By now every minor exertion demanded a drink and these exhausting conditions went on for hours. In this sort of terrain the Funduro was just plain old Duro. Sure, the engine was amazingly zippy on the highway, but it lacked the grunt needed to chug through soft sand. And as I’ve found before, the super stiff Michelin Desert might do the trick on a hefty Dakar racer, but even at just 7 psi and with the tyre creeping round the rim (I was trying the self tapers-through-the-rim trick), it didn’t flatten out enough to provide traction. Result: lots of wheelspin and wasted fuel for not much forward progress.
At dusk we located a proper well with a bucket and trough. We filled up everything with water while camels mobbed us for a hand out. Then, fit only to quickly cook up some grub, the three of us crashed out for the third night running. We all knew we’d bitten off a bit more than we could chew, but the end was surely in sight.
We got going early but by nine next morning the bike was halfway down a dune and out of gas. We’d seen no other vehicles since we left the highway at Derj, so there was nothing for it but to lug out twenty litres of water and watch the Isuzu chug off over the sands in search of fuel. With a bit of luck they’d be back tomorrow. I knew that lying still in shade was the best way to limit water loss, so I crawled under a make shift lean-to and waited.
The burning sun inched across the sky and the scorching wind peppered me with sand.

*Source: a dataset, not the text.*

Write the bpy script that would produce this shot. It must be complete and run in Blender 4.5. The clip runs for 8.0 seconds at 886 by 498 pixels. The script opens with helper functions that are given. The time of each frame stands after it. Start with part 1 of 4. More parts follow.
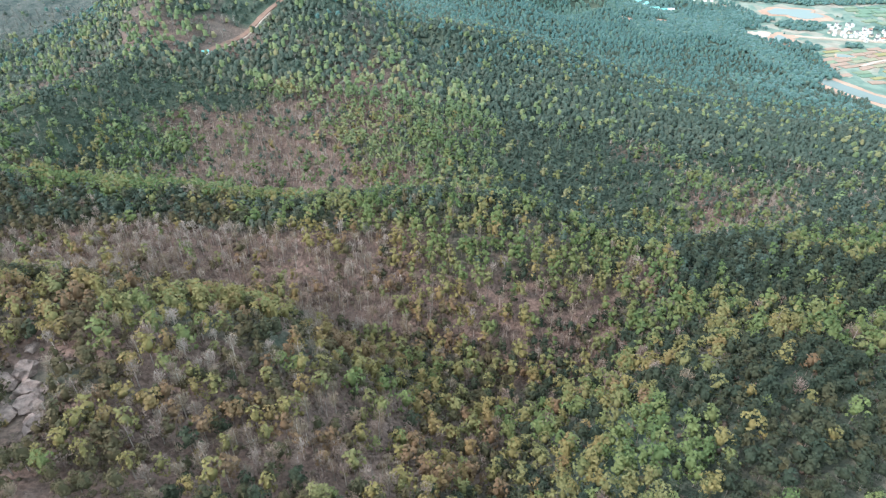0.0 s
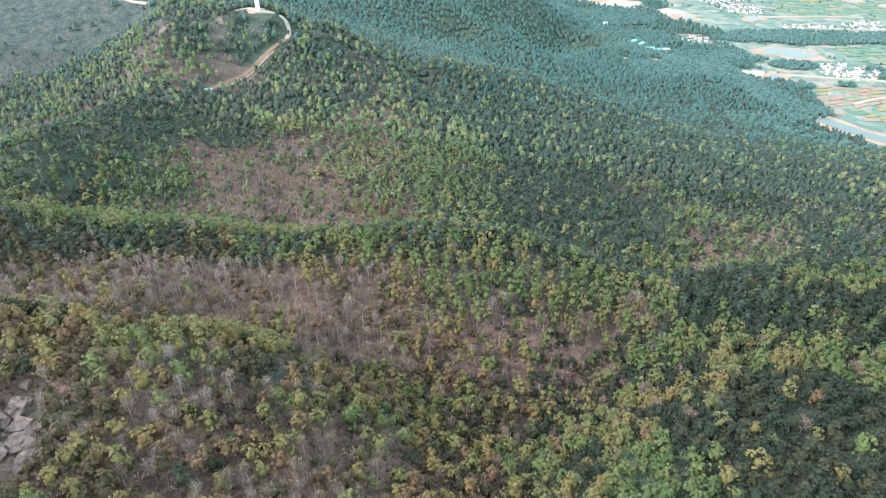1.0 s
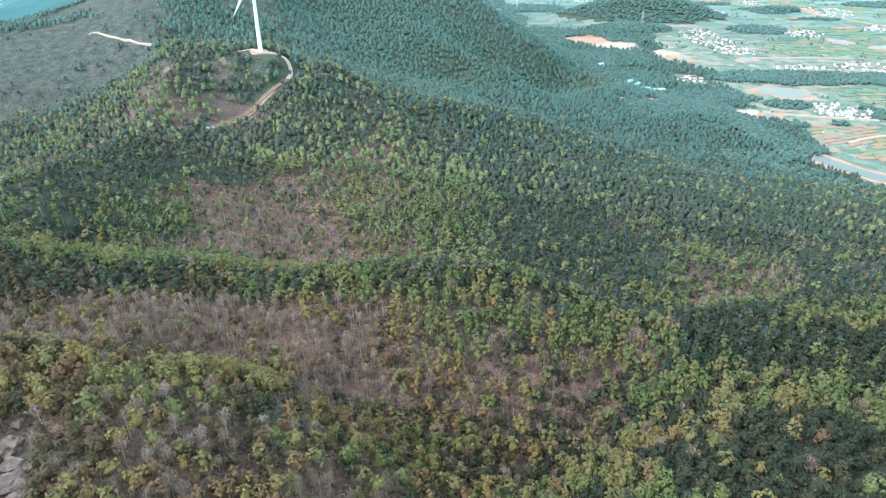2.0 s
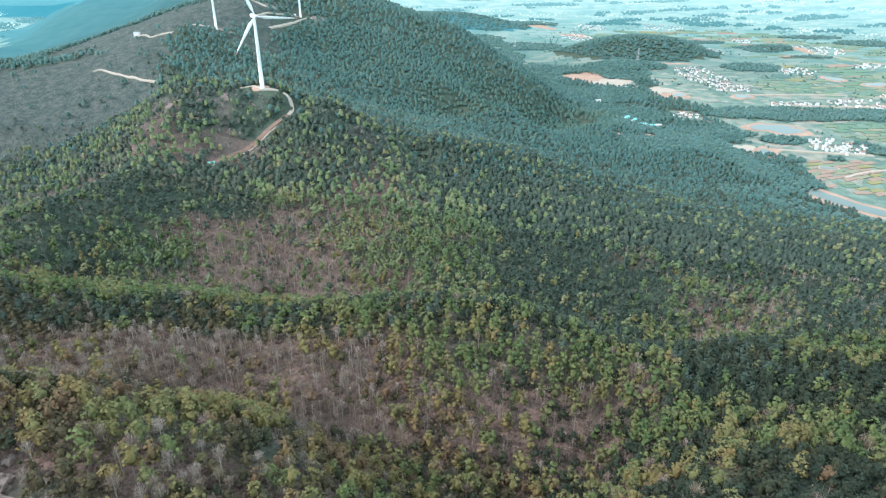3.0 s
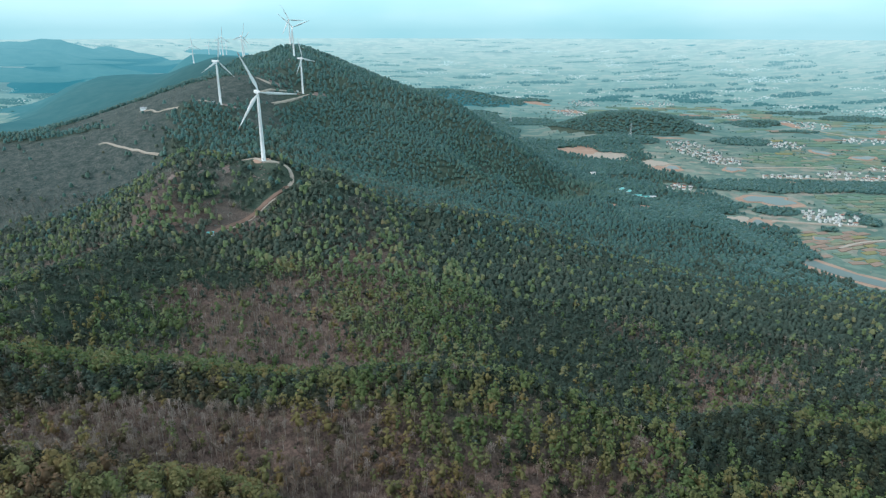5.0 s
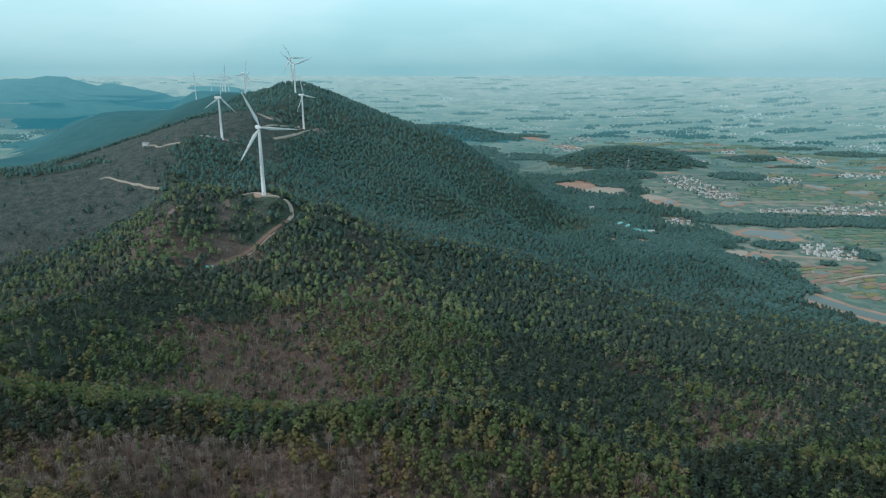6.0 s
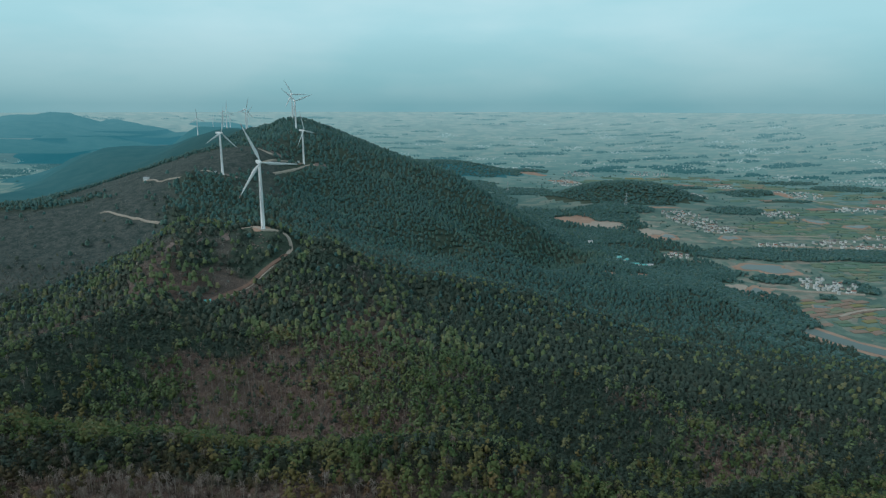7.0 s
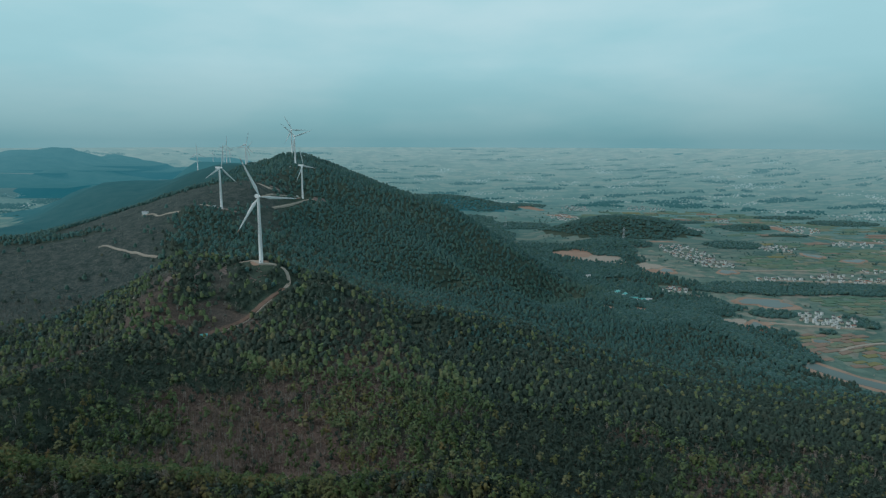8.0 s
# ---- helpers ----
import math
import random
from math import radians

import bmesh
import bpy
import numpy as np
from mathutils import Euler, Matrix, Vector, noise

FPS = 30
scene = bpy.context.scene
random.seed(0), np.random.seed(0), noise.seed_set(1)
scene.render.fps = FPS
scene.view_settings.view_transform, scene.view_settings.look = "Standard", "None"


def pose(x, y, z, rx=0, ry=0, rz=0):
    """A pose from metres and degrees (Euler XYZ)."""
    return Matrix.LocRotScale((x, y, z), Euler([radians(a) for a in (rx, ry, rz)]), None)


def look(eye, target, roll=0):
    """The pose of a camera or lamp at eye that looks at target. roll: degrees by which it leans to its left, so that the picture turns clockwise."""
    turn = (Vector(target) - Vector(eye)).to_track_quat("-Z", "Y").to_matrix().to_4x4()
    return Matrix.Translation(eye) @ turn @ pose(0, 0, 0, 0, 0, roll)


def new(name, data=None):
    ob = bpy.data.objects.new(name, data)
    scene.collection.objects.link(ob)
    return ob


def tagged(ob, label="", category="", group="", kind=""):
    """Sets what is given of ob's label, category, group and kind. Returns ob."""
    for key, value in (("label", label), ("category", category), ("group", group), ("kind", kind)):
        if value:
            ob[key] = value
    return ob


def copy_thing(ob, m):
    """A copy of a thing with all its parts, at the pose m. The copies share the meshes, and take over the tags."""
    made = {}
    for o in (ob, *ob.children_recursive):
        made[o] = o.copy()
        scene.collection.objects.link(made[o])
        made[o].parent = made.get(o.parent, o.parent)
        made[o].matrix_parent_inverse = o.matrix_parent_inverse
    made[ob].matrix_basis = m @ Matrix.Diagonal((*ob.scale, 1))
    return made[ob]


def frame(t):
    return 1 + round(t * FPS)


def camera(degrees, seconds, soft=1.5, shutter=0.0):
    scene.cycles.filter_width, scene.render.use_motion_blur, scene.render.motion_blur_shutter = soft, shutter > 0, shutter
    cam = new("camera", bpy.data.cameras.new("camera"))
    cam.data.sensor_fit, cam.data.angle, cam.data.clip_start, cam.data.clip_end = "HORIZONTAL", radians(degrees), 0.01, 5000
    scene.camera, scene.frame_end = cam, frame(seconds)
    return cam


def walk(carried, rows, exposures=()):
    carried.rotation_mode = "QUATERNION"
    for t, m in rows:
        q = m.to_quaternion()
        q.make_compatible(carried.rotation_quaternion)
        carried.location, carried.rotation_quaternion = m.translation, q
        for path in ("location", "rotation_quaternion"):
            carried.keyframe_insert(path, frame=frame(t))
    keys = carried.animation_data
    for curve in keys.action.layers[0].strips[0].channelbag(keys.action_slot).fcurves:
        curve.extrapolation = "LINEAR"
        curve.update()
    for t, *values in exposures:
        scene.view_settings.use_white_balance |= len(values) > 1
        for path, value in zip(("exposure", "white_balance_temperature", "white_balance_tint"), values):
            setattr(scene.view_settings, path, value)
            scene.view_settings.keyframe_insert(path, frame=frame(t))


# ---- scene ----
# ---- camera ----
cam = camera(69.7, 8.0, 1.3)
# seconds, yaw, pitch, roll: a hovering camera that tilts up and sinks a little
TILTS = [
    (0.0, 0.00, -34.95, 0.14), (0.5, -0.01, -33.55, 0.12), (1.0, -0.03, -31.74, 0.11), (1.5, -0.06, -29.99, 0.09),
    (3.0, -0.15, -25.31, 0.04), (3.5, -0.20, -23.68, 0.0), (4.0, -0.23, -22.11, -0.04), (4.5, -0.28, -20.54, -0.05),
    (6.0, -0.39, -15.89, -0.07), (6.5, -0.43, -14.37, -0.08), (7.0, -0.48, -12.81, -0.10), (7.5, -0.55, -11.27, -0.12),
    (8.0, -0.64, -9.72, -0.13),
]
EXPOSURES = [(0.0, 1.1, 6250, 18), (1.5, 1.05, 6200, 17), (3.0, 0.75, 6100, 15), (4.5, 0.1, 6050, 13), (6.0, -0.66, 6000, 9), (8.0, -1.32, 5900, 5)]
walk(cam, [(t, pose(0.03 * t, 0.21 * t, -0.38 * t, 90 + p, r, y)) for t, y, p, r in TILTS], EXPOSURES)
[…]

Then, just as I began thinking ‘What if…’ a toot-tooting heralded the early return of the little Trooper. An hour or so down the track they’d chanced upon a date plantation where a guy had topped off a jerrican’s worth from his pickup’s oil drum.
I poured the fuel into the tank and we were on the move again, but now the riding became really hard as the track squeezed between the dunes and rocky outcrops. Again we found ourselves searching for wind-erased tracks or taking repeated blasts up boulder-strewn slopes that even the nimble bike couldn’t manage. We covered just 40kms, when the Isuzu got stuck on a dune we’d all had enough and called it a day. Hopefully another early start on firmer, night-cooled sand would finally get us to Idri. The Hamra wasn’t letting us go without a fight.
On the trail by 6am, another four hours saw us finally rolled into Idri, me caked in dust and all absolutely shattered. I felt like I’d done a four-day enduro on a heavy loaded bike in 40-degree temperatures. Hang on, I just did that! A week later I was still aching.
At Idri I bade farewell to the tough German couple and headed north, butt-, leg-, arm-, hand- and back sore after the 600km pummeling. Heavy winds prolonged my retreat and at one point I had the distinctly novel sensation of leaning out round a bend while braced against a 50mph crosswind.
By the Tunisian border that cheap chain was on the way out – and when o-ring chains go they go fast. Back across Tunisia, back across the Med, another Motorail to save the chain and a quick coffee in Paris.
By accelerating very, very carefully I just made it to the Channel, but after only 2000 miles of riding and with the chain adjusted as tight as I dared, 20 miles from London the sprocket turned into a greasy knurled disc. Any thighter and the chain would pull out the countershaft srocket so there was nothing for it but to hire a van to get the bike home.
Years later, on a ferry back from Tunisia, I met Gerhard Gottler, the author of the German guidebook for Libya which Rainer and Katja had used. I explained how we’d struggled on ‘the southern piste’ (route ‘A9’ in his book), the waypoints didn’t join up and neither did the tracks.
“Route A9 is not a piste for beginners.”